Lottery winners usually don't have millions in hard-to-trace cash sitting around.


I'd think Bitcoins would be a whole lot easier to trace than dollar bills.

The real reason behind this fear is that some consider Satoshi their hero and icon. Anything, therefore, that he doesn't or wouldn't (if you maintain this isn't the real Satoshi) approve of especially as it relates to himself inspires strong feelings and irrational justifications like "he could be kidnapped and tortured."

Or at least that's the only reason I can imagine this argument keeps coming up. Any other wealthy person could also be kidnapped and tortured. Heck, most wealthy (100m+) people probably have pretty valuable things just laying around their house that are far less traceable than Bitcoins.


Bitcoin is certainly easier to trace than dollar bills - I'm not confident about "a whole lot easier". But few people have the kinds of sums Satoshi purportedly has in BTC sitting around in any liquid asset in their home. I certainly hope Satoshi doesn't, either, but it's significantly more likely that he can move tremendous amounts of value without involving intermediaries (and thus more risk) than it would be for really any other individual.

Of course, in this case, I hope the bitcoin network would resign itself to coloring those coins, if Satoshi was extorted out of his coins.


Sure, but his bitcoins probably aren't just sitting around either. The fear was that he'd be kidnapped/tortured in order to acquire them. If we're allowing for that, it seems like anyone with sufficient wealth would be a target.

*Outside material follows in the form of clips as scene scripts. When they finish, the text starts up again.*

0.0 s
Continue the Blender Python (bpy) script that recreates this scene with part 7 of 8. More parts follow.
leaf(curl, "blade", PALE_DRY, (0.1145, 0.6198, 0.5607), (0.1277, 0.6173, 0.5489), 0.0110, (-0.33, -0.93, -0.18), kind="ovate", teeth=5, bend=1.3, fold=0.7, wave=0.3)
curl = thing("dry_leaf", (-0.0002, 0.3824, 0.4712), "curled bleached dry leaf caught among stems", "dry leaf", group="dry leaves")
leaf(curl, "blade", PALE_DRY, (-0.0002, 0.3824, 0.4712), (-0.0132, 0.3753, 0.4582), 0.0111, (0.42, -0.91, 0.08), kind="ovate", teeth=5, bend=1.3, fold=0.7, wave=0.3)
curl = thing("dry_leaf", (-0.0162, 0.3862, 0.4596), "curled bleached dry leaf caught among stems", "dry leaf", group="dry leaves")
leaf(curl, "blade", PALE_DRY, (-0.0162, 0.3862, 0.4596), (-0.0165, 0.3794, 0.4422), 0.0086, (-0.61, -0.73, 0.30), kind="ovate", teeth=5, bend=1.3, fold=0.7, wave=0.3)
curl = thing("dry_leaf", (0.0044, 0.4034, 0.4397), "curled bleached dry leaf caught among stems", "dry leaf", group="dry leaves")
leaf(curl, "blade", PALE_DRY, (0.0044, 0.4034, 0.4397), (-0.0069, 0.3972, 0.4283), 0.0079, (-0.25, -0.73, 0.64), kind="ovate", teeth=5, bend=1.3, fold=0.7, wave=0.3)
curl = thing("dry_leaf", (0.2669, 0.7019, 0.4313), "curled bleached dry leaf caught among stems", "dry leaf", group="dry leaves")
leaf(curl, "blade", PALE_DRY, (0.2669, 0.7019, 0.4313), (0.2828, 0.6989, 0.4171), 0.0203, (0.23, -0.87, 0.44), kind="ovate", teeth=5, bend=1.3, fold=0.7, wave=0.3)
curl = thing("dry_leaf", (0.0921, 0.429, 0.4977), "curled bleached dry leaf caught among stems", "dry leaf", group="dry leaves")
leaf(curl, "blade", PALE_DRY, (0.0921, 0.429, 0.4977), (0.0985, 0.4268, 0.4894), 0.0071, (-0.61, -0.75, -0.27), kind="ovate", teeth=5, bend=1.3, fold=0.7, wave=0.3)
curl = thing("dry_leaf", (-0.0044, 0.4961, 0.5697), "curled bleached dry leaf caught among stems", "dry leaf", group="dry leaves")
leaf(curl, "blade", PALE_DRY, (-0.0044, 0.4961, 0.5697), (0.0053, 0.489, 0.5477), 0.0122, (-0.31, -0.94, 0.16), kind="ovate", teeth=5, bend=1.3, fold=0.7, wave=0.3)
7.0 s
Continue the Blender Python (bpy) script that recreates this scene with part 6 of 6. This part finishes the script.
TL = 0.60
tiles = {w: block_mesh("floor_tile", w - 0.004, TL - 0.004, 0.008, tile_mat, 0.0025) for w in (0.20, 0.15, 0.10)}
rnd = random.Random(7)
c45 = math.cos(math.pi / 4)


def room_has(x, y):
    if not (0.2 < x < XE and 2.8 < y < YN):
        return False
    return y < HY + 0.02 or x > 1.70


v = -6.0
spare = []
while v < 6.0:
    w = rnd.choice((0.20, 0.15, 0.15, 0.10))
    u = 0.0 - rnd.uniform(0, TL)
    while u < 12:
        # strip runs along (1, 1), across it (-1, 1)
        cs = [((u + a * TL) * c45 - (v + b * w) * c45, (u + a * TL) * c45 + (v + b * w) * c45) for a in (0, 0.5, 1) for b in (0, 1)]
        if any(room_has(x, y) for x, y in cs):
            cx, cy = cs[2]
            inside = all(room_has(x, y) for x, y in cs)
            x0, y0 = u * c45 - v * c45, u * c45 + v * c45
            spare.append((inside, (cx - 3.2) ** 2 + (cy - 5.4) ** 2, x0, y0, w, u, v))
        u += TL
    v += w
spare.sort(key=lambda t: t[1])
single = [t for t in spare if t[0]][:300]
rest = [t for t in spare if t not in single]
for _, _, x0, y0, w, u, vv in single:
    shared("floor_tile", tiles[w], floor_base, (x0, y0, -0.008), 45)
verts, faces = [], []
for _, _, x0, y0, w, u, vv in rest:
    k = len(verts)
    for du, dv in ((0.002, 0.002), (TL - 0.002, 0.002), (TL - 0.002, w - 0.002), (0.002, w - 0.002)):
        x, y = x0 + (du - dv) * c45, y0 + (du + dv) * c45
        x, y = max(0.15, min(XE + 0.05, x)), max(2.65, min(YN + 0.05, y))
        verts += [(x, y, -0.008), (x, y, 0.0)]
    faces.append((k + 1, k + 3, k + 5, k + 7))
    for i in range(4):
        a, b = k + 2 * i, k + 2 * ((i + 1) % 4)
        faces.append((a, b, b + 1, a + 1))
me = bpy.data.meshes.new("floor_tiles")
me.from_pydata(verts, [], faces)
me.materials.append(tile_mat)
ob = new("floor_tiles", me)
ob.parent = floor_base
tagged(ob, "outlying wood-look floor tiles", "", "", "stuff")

It's still easier to un-reversibly steal large $X in BTC than in USD, in most of the ways people store large amounts of the respective currencies. Stealing from your bank acount involves more people and more moving parts and thus more risk (and large transfers are watched).

I agree there's (hopefully) a good chance his BTC are in cold storage in a safety deposit box, or something. People fail to do that with BTC more often than people fail to put millions of USD in the bank, though.

Actually, I've been wondering if he didn't withdraw from BTC because he was embarrassed about having lost the private keys to his early accounts... :-P Not that I really think that likely, either.


Their money might be in various physical assets or a bank. This guy could have keys on seizable hardware and could be coerced into giving up passwords that might quickly lead to tens of millions.